## Records for this task
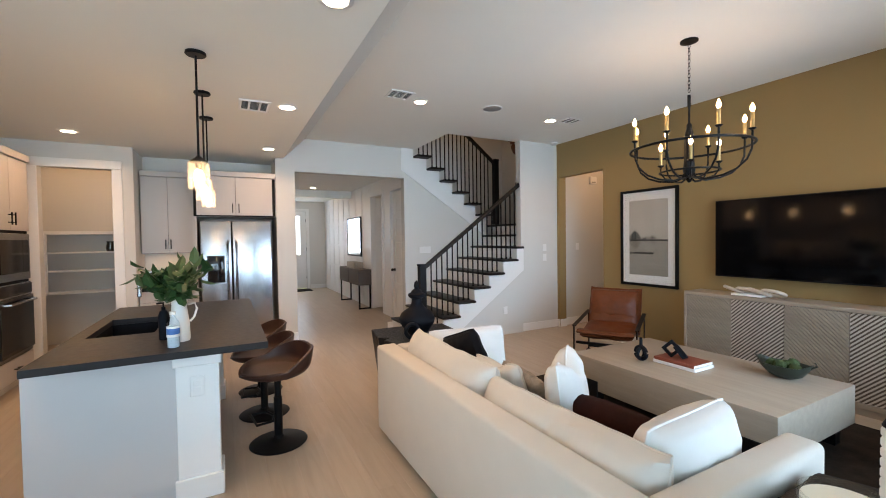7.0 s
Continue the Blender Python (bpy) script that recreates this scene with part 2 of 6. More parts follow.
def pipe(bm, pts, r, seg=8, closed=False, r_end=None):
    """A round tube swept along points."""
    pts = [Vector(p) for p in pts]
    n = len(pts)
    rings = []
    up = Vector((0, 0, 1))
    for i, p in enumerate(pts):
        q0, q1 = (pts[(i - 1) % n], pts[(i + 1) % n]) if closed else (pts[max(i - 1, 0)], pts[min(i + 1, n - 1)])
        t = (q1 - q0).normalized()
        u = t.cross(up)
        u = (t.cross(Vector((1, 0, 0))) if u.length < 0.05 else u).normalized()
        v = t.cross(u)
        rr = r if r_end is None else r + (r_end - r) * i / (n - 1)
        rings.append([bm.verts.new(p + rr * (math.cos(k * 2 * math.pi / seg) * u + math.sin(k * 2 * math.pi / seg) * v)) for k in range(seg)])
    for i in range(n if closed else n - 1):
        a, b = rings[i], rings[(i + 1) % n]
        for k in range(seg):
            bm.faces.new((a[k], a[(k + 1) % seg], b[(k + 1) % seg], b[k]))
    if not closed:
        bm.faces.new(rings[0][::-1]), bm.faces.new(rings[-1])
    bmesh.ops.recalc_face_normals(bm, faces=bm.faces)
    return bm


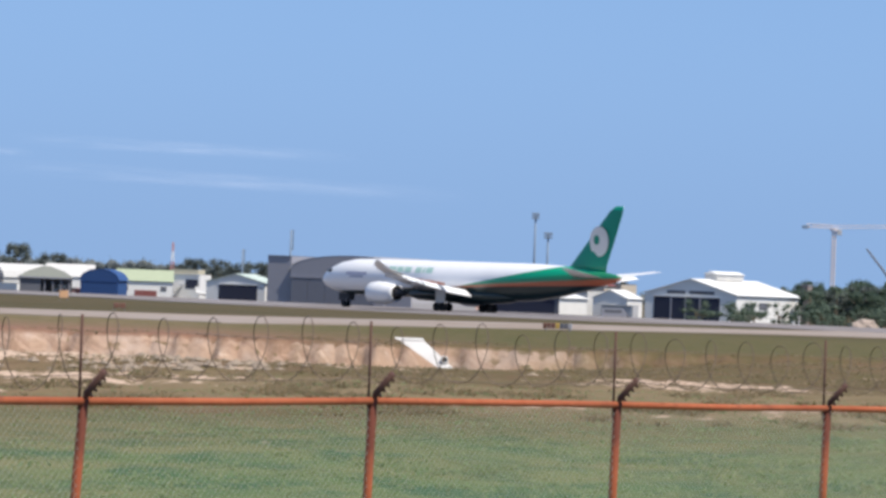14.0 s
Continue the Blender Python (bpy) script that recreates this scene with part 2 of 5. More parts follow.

## Work to do
Omit every picture, and otherwise quote the entries exactly.

## In response
7.0 s
Continue the Blender Python (bpy) script that recreates this scene with part 2 of 6. More parts follow.
def pipe(bm, pts, r, seg=8, closed=False, r_end=None):
    """A round tube swept along points."""
    pts = [Vector(p) for p in pts]
    n = len(pts)
    rings = []
    up = Vector((0, 0, 1))
    for i, p in enumerate(pts):
        q0, q1 = (pts[(i - 1) % n], pts[(i + 1) % n]) if closed else (pts[max(i - 1, 0)], pts[min(i + 1, n - 1)])
        t = (q1 - q0).normalized()
        u = t.cross(up)
        u = (t.cross(Vector((1, 0, 0))) if u.length < 0.05 else u).normalized()
        v = t.cross(u)
        rr = r if r_end is None else r + (r_end - r) * i / (n - 1)
        rings.append([bm.verts.new(p + rr * (math.cos(k * 2 * math.pi / seg) * u + math.sin(k * 2 * math.pi / seg) * v)) for k in range(seg)])
    for i in range(n if closed else n - 1):
        a, b = rings[i], rings[(i + 1) % n]
        for k in range(seg):
            bm.faces.new((a[k], a[(k + 1) % seg], b[(k + 1) % seg], b[k]))
    if not closed:
        bm.faces.new(rings[0][::-1]), bm.faces.new(rings[-1])
    bmesh.ops.recalc_face_normals(bm, faces=bm.faces)
    return bm


14.0 s
Continue the Blender Python (bpy) script that recreates this scene with part 2 of 5. More parts follow.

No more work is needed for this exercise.